WHAT IS BEING ASKED:
Restate the full set of records exactly, word for word.

___ ENTRIES SHOWN

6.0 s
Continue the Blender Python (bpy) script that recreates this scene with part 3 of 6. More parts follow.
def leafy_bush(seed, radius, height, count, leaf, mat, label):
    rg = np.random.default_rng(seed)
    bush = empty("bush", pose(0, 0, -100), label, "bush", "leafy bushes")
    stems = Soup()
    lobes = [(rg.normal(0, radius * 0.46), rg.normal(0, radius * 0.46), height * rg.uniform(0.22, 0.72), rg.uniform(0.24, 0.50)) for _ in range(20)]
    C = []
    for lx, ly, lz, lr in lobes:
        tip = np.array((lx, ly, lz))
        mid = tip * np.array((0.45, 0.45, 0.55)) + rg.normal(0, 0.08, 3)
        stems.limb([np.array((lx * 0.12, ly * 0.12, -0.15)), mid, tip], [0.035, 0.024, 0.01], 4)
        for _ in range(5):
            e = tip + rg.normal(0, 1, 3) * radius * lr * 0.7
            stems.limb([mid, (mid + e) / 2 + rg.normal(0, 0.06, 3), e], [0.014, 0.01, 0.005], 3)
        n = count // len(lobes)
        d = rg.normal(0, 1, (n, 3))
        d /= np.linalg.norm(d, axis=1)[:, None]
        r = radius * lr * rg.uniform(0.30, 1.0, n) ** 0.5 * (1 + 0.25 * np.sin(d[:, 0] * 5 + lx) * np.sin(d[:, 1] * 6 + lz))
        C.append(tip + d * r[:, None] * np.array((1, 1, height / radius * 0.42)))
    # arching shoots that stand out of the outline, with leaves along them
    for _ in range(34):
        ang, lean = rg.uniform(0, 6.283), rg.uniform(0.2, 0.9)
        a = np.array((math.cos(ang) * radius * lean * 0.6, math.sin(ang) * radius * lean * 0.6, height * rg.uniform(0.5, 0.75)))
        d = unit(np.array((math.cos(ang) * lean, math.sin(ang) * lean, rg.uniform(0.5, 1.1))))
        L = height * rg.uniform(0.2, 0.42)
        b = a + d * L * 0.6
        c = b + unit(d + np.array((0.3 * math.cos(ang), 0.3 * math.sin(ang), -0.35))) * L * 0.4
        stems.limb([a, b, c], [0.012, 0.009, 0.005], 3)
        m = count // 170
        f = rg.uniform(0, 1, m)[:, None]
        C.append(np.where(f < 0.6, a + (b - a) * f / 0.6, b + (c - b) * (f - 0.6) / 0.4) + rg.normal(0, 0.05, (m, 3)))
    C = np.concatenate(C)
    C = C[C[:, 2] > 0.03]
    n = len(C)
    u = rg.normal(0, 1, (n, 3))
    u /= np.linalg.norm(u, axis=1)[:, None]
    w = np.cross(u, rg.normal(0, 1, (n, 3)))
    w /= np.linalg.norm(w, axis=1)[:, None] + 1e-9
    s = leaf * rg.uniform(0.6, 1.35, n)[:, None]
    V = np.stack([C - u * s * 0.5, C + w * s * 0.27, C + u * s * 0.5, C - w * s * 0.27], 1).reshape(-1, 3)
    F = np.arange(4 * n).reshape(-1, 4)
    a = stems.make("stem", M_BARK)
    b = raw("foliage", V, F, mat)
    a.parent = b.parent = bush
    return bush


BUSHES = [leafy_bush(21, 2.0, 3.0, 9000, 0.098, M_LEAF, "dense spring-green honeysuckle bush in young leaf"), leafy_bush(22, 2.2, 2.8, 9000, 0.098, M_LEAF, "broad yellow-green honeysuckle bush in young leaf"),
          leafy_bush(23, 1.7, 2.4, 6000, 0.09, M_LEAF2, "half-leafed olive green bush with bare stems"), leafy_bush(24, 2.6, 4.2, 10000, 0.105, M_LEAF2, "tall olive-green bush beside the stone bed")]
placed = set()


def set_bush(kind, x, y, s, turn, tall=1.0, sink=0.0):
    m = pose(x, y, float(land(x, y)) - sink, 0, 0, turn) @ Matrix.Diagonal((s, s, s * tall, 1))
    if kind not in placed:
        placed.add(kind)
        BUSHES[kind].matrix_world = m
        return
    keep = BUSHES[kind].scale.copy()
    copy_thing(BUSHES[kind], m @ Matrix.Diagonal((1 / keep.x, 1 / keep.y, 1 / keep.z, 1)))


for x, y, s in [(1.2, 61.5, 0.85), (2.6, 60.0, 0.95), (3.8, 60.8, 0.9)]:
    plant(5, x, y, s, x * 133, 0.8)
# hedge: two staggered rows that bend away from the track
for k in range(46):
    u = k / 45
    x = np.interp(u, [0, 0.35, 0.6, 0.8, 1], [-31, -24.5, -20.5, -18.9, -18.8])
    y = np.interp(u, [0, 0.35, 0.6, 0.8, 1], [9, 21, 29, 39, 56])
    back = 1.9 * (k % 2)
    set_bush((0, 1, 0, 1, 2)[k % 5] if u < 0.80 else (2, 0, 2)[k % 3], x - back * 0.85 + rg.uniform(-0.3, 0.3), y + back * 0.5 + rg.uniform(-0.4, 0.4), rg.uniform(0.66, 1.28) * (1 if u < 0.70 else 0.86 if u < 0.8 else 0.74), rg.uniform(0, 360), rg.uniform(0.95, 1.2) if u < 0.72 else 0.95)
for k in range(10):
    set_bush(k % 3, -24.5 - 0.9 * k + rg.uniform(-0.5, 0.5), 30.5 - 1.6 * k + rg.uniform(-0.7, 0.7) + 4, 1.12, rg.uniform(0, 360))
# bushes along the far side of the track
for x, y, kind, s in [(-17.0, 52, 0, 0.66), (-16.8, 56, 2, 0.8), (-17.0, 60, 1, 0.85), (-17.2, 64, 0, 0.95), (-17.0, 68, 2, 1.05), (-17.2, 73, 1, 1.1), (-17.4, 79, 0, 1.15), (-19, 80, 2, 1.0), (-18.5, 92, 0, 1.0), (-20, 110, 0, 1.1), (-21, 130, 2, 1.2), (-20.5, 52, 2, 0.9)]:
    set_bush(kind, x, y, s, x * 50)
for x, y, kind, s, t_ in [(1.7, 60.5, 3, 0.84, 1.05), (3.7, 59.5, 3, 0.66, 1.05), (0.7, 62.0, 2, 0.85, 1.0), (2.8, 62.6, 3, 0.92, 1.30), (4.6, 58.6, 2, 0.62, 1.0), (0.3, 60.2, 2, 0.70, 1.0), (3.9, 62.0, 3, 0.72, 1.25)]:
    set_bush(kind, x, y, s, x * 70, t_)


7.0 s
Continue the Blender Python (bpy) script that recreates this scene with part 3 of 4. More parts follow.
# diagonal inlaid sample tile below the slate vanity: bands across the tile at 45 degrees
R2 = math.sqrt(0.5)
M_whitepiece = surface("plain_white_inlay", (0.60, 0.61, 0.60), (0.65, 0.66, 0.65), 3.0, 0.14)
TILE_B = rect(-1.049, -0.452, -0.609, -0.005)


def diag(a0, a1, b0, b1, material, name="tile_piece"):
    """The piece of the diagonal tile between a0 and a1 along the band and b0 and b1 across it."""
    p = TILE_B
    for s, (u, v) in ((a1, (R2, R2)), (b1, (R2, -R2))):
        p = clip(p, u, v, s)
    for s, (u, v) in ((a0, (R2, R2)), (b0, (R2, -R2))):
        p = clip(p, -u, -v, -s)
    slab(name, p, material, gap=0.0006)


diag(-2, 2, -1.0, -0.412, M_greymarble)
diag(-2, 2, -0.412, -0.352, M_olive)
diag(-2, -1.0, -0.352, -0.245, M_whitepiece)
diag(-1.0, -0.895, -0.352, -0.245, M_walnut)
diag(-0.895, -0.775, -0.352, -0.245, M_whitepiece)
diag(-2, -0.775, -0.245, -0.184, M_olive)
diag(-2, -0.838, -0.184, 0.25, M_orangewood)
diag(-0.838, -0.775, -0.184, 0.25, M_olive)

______

RESULT BELOW:
6.0 s
Continue the Blender Python (bpy) script that recreates this scene with part 3 of 6. More parts follow.
def leafy_bush(seed, radius, height, count, leaf, mat, label):
    rg = np.random.default_rng(seed)
    bush = empty("bush", pose(0, 0, -100), label, "bush", "leafy bushes")
    stems = Soup()
    lobes = [(rg.normal(0, radius * 0.46), rg.normal(0, radius * 0.46), height * rg.uniform(0.22, 0.72), rg.uniform(0.24, 0.50)) for _ in range(20)]
    C = []
    for lx, ly, lz, lr in lobes:
        tip = np.array((lx, ly, lz))
        mid = tip * np.array((0.45, 0.45, 0.55)) + rg.normal(0, 0.08, 3)
        stems.limb([np.array((lx * 0.12, ly * 0.12, -0.15)), mid, tip], [0.035, 0.024, 0.01], 4)
        for _ in range(5):
            e = tip + rg.normal(0, 1, 3) * radius * lr * 0.7
            stems.limb([mid, (mid + e) / 2 + rg.normal(0, 0.06, 3), e], [0.014, 0.01, 0.005], 3)
        n = count // len(lobes)
        d = rg.normal(0, 1, (n, 3))
        d /= np.linalg.norm(d, axis=1)[:, None]
        r = radius * lr * rg.uniform(0.30, 1.0, n) ** 0.5 * (1 + 0.25 * np.sin(d[:, 0] * 5 + lx) * np.sin(d[:, 1] * 6 + lz))
        C.append(tip + d * r[:, None] * np.array((1, 1, height / radius * 0.42)))
    # arching shoots that stand out of the outline, with leaves along them
    for _ in range(34):
        ang, lean = rg.uniform(0, 6.283), rg.uniform(0.2, 0.9)
        a = np.array((math.cos(ang) * radius * lean * 0.6, math.sin(ang) * radius * lean * 0.6, height * rg.uniform(0.5, 0.75)))
        d = unit(np.array((math.cos(ang) * lean, math.sin(ang) * lean, rg.uniform(0.5, 1.1))))
        L = height * rg.uniform(0.2, 0.42)
        b = a + d * L * 0.6
        c = b + unit(d + np.array((0.3 * math.cos(ang), 0.3 * math.sin(ang), -0.35))) * L * 0.4
        stems.limb([a, b, c], [0.012, 0.009, 0.005], 3)
        m = count // 170
        f = rg.uniform(0, 1, m)[:, None]
        C.append(np.where(f < 0.6, a + (b - a) * f / 0.6, b + (c - b) * (f - 0.6) / 0.4) + rg.normal(0, 0.05, (m, 3)))
    C = np.concatenate(C)
    C = C[C[:, 2] > 0.03]
    n = len(C)
    u = rg.normal(0, 1, (n, 3))
    u /= np.linalg.norm(u, axis=1)[:, None]
    w = np.cross(u, rg.normal(0, 1, (n, 3)))
    w /= np.linalg.norm(w, axis=1)[:, None] + 1e-9
    s = leaf * rg.uniform(0.6, 1.35, n)[:, None]
    V = np.stack([C - u * s * 0.5, C + w * s * 0.27, C + u * s * 0.5, C - w * s * 0.27], 1).reshape(-1, 3)
    F = np.arange(4 * n).reshape(-1, 4)
    a = stems.make("stem", M_BARK)
    b = raw("foliage", V, F, mat)
    a.parent = b.parent = bush
    return bush


BUSHES = [leafy_bush(21, 2.0, 3.0, 9000, 0.098, M_LEAF, "dense spring-green honeysuckle bush in young leaf"), leafy_bush(22, 2.2, 2.8, 9000, 0.098, M_LEAF, "broad yellow-green honeysuckle bush in young leaf"),
          leafy_bush(23, 1.7, 2.4, 6000, 0.09, M_LEAF2, "half-leafed olive green bush with bare stems"), leafy_bush(24, 2.6, 4.2, 10000, 0.105, M_LEAF2, "tall olive-green bush beside the stone bed")]
placed = set()


def set_bush(kind, x, y, s, turn, tall=1.0, sink=0.0):
    m = pose(x, y, float(land(x, y)) - sink, 0, 0, turn) @ Matrix.Diagonal((s, s, s * tall, 1))
    if kind not in placed:
        placed.add(kind)
        BUSHES[kind].matrix_world = m
        return
    keep = BUSHES[kind].scale.copy()
    copy_thing(BUSHES[kind], m @ Matrix.Diagonal((1 / keep.x, 1 / keep.y, 1 / keep.z, 1)))


for x, y, s in [(1.2, 61.5, 0.85), (2.6, 60.0, 0.95), (3.8, 60.8, 0.9)]:
    plant(5, x, y, s, x * 133, 0.8)
# hedge: two staggered rows that bend away from the track
for k in range(46):
    u = k / 45
    x = np.interp(u, [0, 0.35, 0.6, 0.8, 1], [-31, -24.5, -20.5, -18.9, -18.8])
    y = np.interp(u, [0, 0.35, 0.6, 0.8, 1], [9, 21, 29, 39, 56])
    back = 1.9 * (k % 2)
    set_bush((0, 1, 0, 1, 2)[k % 5] if u < 0.80 else (2, 0, 2)[k % 3], x - back * 0.85 + rg.uniform(-0.3, 0.3), y + back * 0.5 + rg.uniform(-0.4, 0.4), rg.uniform(0.66, 1.28) * (1 if u < 0.70 else 0.86 if u < 0.8 else 0.74), rg.uniform(0, 360), rg.uniform(0.95, 1.2) if u < 0.72 else 0.95)
for k in range(10):
    set_bush(k % 3, -24.5 - 0.9 * k + rg.uniform(-0.5, 0.5), 30.5 - 1.6 * k + rg.uniform(-0.7, 0.7) + 4, 1.12, rg.uniform(0, 360))
# bushes along the far side of the track
for x, y, kind, s in [(-17.0, 52, 0, 0.66), (-16.8, 56, 2, 0.8), (-17.0, 60, 1, 0.85), (-17.2, 64, 0, 0.95), (-17.0, 68, 2, 1.05), (-17.2, 73, 1, 1.1), (-17.4, 79, 0, 1.15), (-19, 80, 2, 1.0), (-18.5, 92, 0, 1.0), (-20, 110, 0, 1.1), (-21, 130, 2, 1.2), (-20.5, 52, 2, 0.9)]:
    set_bush(kind, x, y, s, x * 50)
for x, y, kind, s, t_ in [(1.7, 60.5, 3, 0.84, 1.05), (3.7, 59.5, 3, 0.66, 1.05), (0.7, 62.0, 2, 0.85, 1.0), (2.8, 62.6, 3, 0.92, 1.30), (4.6, 58.6, 2, 0.62, 1.0), (0.3, 60.2, 2, 0.70, 1.0), (3.9, 62.0, 3, 0.72, 1.25)]:
    set_bush(kind, x, y, s, x * 70, t_)


7.0 s
Continue the Blender Python (bpy) script that recreates this scene with part 3 of 4. More parts follow.
# diagonal inlaid sample tile below the slate vanity: bands across the tile at 45 degrees
R2 = math.sqrt(0.5)
M_whitepiece = surface("plain_white_inlay", (0.60, 0.61, 0.60), (0.65, 0.66, 0.65), 3.0, 0.14)
TILE_B = rect(-1.049, -0.452, -0.609, -0.005)


def diag(a0, a1, b0, b1, material, name="tile_piece"):
    """The piece of the diagonal tile between a0 and a1 along the band and b0 and b1 across it."""
    p = TILE_B
    for s, (u, v) in ((a1, (R2, R2)), (b1, (R2, -R2))):
        p = clip(p, u, v, s)
    for s, (u, v) in ((a0, (R2, R2)), (b0, (R2, -R2))):
        p = clip(p, -u, -v, -s)
    slab(name, p, material, gap=0.0006)


diag(-2, 2, -1.0, -0.412, M_greymarble)
diag(-2, 2, -0.412, -0.352, M_olive)
diag(-2, -1.0, -0.352, -0.245, M_whitepiece)
diag(-1.0, -0.895, -0.352, -0.245, M_walnut)
diag(-0.895, -0.775, -0.352, -0.245, M_whitepiece)
diag(-2, -0.775, -0.245, -0.184, M_olive)
diag(-2, -0.838, -0.184, 0.25, M_orangewood)
diag(-0.838, -0.775, -0.184, 0.25, M_olive)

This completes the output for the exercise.